**RAW DATA**
━━━━━━━━━━━━━━━━━━━━

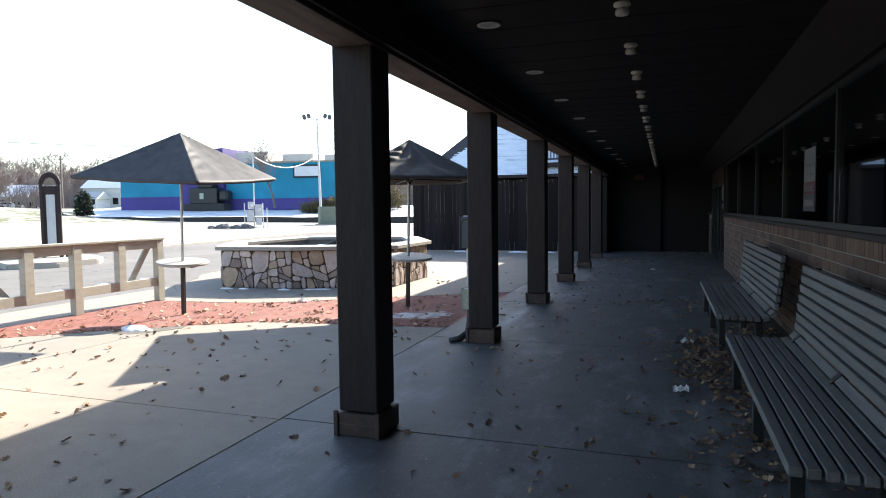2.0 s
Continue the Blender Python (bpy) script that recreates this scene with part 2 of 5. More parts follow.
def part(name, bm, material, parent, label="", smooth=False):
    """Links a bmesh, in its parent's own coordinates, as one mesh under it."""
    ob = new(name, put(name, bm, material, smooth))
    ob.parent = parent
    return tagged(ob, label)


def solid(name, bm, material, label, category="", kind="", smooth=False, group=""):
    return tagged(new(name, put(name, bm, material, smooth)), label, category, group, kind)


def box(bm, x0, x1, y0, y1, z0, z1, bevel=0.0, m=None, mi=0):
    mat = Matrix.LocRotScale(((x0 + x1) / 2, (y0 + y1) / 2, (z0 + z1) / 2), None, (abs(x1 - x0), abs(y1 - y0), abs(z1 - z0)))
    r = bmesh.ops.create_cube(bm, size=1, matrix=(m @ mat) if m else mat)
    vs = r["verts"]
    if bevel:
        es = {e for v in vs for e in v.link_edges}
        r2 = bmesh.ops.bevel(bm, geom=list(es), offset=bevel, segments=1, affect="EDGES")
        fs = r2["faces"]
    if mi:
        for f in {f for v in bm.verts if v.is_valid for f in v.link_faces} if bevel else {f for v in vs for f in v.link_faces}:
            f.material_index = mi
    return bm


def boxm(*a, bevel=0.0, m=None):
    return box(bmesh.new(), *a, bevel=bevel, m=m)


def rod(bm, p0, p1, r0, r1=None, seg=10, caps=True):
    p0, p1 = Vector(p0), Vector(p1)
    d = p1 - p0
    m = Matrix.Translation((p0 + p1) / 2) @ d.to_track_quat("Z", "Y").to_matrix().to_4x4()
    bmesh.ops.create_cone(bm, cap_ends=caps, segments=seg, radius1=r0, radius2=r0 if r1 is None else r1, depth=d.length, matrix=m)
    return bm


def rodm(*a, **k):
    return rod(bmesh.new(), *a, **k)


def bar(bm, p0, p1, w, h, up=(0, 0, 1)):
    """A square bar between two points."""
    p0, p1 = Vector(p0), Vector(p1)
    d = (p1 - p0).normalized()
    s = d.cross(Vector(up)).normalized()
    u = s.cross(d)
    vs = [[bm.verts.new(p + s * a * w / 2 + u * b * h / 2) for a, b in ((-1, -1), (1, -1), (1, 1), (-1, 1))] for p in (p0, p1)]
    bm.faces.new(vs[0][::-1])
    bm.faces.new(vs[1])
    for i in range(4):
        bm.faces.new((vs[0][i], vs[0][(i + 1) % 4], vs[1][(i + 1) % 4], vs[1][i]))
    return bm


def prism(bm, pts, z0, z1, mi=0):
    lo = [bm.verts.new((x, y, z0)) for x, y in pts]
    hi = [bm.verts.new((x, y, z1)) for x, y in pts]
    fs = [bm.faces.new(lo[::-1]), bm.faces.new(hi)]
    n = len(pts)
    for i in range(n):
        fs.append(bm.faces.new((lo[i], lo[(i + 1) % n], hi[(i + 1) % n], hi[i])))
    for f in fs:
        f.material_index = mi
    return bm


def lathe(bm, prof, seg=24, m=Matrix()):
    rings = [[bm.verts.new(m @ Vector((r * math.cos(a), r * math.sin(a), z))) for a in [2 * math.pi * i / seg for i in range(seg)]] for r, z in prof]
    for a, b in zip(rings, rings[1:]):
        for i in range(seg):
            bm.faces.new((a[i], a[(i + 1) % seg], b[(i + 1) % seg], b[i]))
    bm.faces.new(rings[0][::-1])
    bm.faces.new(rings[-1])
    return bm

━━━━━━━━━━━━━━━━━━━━

**EXERCISE AIM**
Only the lines from the start of the material through the line containing "return box(bmesh.new(), *a, bevel=bevel, m=m)" should be transcribed. Pictures stay out.

**ANSWER TO THE TASK**
2.0 s
Continue the Blender Python (bpy) script that recreates this scene with part 2 of 5. More parts follow.
def part(name, bm, material, parent, label="", smooth=False):
    """Links a bmesh, in its parent's own coordinates, as one mesh under it."""
    ob = new(name, put(name, bm, material, smooth))
    ob.parent = parent
    return tagged(ob, label)


def solid(name, bm, material, label, category="", kind="", smooth=False, group=""):
    return tagged(new(name, put(name, bm, material, smooth)), label, category, group, kind)


def box(bm, x0, x1, y0, y1, z0, z1, bevel=0.0, m=None, mi=0):
    mat = Matrix.LocRotScale(((x0 + x1) / 2, (y0 + y1) / 2, (z0 + z1) / 2), None, (abs(x1 - x0), abs(y1 - y0), abs(z1 - z0)))
    r = bmesh.ops.create_cube(bm, size=1, matrix=(m @ mat) if m else mat)
    vs = r["verts"]
    if bevel:
        es = {e for v in vs for e in v.link_edges}
        r2 = bmesh.ops.bevel(bm, geom=list(es), offset=bevel, segments=1, affect="EDGES")
        fs = r2["faces"]
    if mi:
        for f in {f for v in bm.verts if v.is_valid for f in v.link_faces} if bevel else {f for v in vs for f in v.link_faces}:
            f.material_index = mi
    return bm


def boxm(*a, bevel=0.0, m=None):
    return box(bmesh.new(), *a, bevel=bevel, m=m)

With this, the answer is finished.